::: DATA EXTRACT

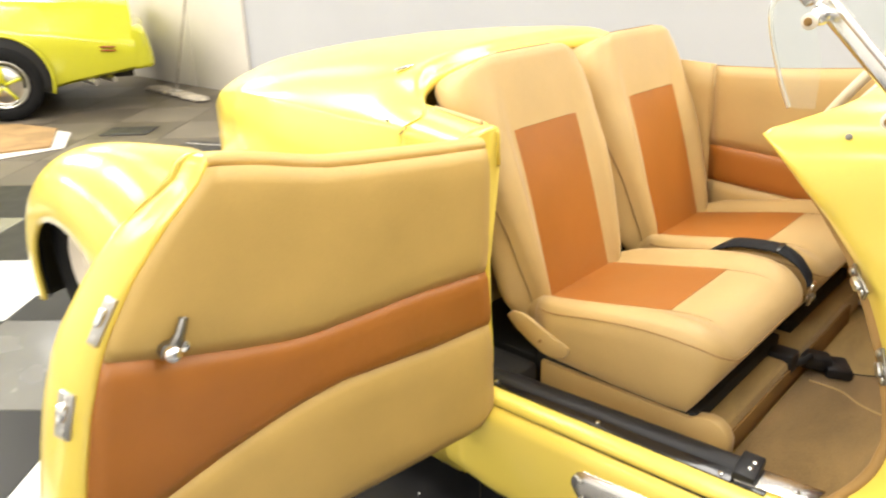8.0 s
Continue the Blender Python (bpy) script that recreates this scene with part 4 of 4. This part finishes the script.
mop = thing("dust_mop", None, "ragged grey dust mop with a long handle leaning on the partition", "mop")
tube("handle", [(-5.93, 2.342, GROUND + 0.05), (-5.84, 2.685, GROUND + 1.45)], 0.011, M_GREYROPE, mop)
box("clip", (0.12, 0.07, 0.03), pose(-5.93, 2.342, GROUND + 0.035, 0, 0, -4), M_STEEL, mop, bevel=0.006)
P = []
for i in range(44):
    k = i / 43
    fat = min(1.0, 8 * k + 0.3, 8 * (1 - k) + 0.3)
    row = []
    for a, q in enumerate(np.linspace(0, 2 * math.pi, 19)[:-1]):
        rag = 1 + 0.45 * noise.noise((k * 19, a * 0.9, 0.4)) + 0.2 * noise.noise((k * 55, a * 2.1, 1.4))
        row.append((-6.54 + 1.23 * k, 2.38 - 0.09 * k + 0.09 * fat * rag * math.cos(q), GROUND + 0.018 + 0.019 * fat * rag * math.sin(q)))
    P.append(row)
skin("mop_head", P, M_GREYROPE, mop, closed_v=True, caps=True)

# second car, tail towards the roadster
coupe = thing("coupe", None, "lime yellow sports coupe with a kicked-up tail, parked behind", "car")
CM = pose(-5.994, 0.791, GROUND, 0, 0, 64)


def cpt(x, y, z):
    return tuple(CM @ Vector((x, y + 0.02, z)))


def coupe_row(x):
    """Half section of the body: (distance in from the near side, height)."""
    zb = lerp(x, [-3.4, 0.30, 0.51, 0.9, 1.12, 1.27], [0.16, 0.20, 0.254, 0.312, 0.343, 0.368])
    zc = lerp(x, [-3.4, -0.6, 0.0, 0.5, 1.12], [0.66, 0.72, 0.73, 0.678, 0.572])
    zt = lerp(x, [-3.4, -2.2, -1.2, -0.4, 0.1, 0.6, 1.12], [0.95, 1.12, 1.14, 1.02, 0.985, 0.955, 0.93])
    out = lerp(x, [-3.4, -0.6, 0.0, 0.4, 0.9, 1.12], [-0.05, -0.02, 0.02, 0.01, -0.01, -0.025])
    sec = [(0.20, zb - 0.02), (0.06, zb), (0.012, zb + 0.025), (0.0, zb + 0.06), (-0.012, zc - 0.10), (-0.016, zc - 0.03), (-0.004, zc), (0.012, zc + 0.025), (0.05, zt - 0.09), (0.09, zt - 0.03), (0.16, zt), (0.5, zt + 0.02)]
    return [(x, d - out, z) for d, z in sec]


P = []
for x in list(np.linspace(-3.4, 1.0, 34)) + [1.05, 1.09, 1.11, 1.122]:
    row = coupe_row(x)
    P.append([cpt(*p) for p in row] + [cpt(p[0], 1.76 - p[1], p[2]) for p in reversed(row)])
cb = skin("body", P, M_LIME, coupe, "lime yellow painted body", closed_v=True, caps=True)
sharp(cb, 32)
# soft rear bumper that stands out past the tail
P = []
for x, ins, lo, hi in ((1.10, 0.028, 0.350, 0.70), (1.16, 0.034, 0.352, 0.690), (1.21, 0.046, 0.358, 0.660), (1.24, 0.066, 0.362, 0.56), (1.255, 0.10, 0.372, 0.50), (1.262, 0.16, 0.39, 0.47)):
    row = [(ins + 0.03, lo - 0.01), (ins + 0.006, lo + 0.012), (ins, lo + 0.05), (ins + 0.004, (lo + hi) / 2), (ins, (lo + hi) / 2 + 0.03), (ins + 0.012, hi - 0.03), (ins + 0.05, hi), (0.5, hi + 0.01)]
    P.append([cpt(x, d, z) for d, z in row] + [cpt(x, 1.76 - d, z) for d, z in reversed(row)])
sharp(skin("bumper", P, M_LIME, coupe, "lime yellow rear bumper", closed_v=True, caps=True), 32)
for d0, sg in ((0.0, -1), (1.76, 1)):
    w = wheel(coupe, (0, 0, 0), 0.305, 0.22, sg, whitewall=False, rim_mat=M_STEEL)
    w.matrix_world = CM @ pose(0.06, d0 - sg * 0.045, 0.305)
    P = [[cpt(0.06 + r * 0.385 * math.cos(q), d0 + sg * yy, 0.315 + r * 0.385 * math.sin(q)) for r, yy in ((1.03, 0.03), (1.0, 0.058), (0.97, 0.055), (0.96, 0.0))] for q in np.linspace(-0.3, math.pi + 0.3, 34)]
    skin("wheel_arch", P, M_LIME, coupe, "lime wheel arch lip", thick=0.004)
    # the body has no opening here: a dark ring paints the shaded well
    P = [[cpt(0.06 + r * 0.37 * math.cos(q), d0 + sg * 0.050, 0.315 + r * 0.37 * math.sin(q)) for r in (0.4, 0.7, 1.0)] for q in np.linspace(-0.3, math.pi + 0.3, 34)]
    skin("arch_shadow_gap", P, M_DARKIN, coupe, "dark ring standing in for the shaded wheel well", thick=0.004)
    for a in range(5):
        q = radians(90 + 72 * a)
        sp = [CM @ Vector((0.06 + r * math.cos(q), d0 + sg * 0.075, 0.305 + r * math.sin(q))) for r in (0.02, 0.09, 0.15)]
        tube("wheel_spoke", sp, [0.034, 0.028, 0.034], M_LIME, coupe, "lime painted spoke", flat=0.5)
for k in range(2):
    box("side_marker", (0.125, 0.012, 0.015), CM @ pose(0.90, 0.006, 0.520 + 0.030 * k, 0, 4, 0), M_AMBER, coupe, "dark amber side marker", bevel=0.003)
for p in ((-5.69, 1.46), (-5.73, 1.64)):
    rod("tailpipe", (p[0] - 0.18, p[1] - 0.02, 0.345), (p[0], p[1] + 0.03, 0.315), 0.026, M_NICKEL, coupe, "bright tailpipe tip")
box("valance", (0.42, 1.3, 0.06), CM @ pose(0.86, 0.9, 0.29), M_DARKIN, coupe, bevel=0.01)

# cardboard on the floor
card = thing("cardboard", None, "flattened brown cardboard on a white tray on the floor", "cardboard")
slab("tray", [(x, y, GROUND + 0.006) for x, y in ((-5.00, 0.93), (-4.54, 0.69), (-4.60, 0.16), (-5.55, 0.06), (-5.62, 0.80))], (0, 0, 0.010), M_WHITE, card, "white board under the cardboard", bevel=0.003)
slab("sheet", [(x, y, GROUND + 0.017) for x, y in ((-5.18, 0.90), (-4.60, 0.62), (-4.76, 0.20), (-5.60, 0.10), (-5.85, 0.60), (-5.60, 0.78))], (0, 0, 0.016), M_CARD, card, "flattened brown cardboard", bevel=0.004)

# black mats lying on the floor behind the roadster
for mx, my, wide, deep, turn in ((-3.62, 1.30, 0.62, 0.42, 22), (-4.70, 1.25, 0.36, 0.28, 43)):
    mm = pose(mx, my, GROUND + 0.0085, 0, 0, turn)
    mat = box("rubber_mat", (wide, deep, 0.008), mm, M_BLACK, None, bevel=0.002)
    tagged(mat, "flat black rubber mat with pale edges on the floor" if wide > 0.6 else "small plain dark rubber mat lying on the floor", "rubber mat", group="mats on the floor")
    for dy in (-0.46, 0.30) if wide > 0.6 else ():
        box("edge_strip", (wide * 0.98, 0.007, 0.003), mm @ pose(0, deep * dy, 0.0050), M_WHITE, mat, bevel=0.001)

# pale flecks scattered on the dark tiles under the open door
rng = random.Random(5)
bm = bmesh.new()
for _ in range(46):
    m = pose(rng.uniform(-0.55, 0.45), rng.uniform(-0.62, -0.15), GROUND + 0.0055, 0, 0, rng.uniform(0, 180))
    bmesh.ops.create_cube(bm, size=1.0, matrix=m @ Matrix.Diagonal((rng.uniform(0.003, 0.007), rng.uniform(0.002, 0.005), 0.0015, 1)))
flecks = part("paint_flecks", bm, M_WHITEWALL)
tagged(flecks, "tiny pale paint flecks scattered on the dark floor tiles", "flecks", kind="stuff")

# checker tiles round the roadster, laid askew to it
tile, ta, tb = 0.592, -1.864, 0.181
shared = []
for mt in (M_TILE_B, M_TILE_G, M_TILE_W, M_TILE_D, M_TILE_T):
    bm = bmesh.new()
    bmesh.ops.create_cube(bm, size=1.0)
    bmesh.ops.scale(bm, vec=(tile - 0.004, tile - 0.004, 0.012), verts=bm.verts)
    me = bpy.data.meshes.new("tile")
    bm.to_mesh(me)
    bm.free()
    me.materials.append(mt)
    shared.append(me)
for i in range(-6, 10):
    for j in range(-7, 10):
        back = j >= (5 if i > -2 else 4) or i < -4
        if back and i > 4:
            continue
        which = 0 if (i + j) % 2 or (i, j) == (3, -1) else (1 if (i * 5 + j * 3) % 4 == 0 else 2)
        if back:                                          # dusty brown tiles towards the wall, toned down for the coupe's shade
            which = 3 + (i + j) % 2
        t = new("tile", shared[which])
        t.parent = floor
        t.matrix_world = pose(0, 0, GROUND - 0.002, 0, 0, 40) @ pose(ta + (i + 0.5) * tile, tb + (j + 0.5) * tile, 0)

::::::

### WHAT IS REQUIRED
Repeat, with no pictures, each line from the beginning of the data through the line containing "return tuple(CM @", inclusive.

### EXERCISE SOLUTION
8.0 s
Continue the Blender Python (bpy) script that recreates this scene with part 4 of 4. This part finishes the script.
mop = thing("dust_mop", None, "ragged grey dust mop with a long handle leaning on the partition", "mop")
tube("handle", [(-5.93, 2.342, GROUND + 0.05), (-5.84, 2.685, GROUND + 1.45)], 0.011, M_GREYROPE, mop)
box("clip", (0.12, 0.07, 0.03), pose(-5.93, 2.342, GROUND + 0.035, 0, 0, -4), M_STEEL, mop, bevel=0.006)
P = []
for i in range(44):
    k = i / 43
    fat = min(1.0, 8 * k + 0.3, 8 * (1 - k) + 0.3)
    row = []
    for a, q in enumerate(np.linspace(0, 2 * math.pi, 19)[:-1]):
        rag = 1 + 0.45 * noise.noise((k * 19, a * 0.9, 0.4)) + 0.2 * noise.noise((k * 55, a * 2.1, 1.4))
        row.append((-6.54 + 1.23 * k, 2.38 - 0.09 * k + 0.09 * fat * rag * math.cos(q), GROUND + 0.018 + 0.019 * fat * rag * math.sin(q)))
    P.append(row)
skin("mop_head", P, M_GREYROPE, mop, closed_v=True, caps=True)

# second car, tail towards the roadster
coupe = thing("coupe", None, "lime yellow sports coupe with a kicked-up tail, parked behind", "car")
CM = pose(-5.994, 0.791, GROUND, 0, 0, 64)


def cpt(x, y, z):
    return tuple(CM @ Vector((x, y + 0.02, z)))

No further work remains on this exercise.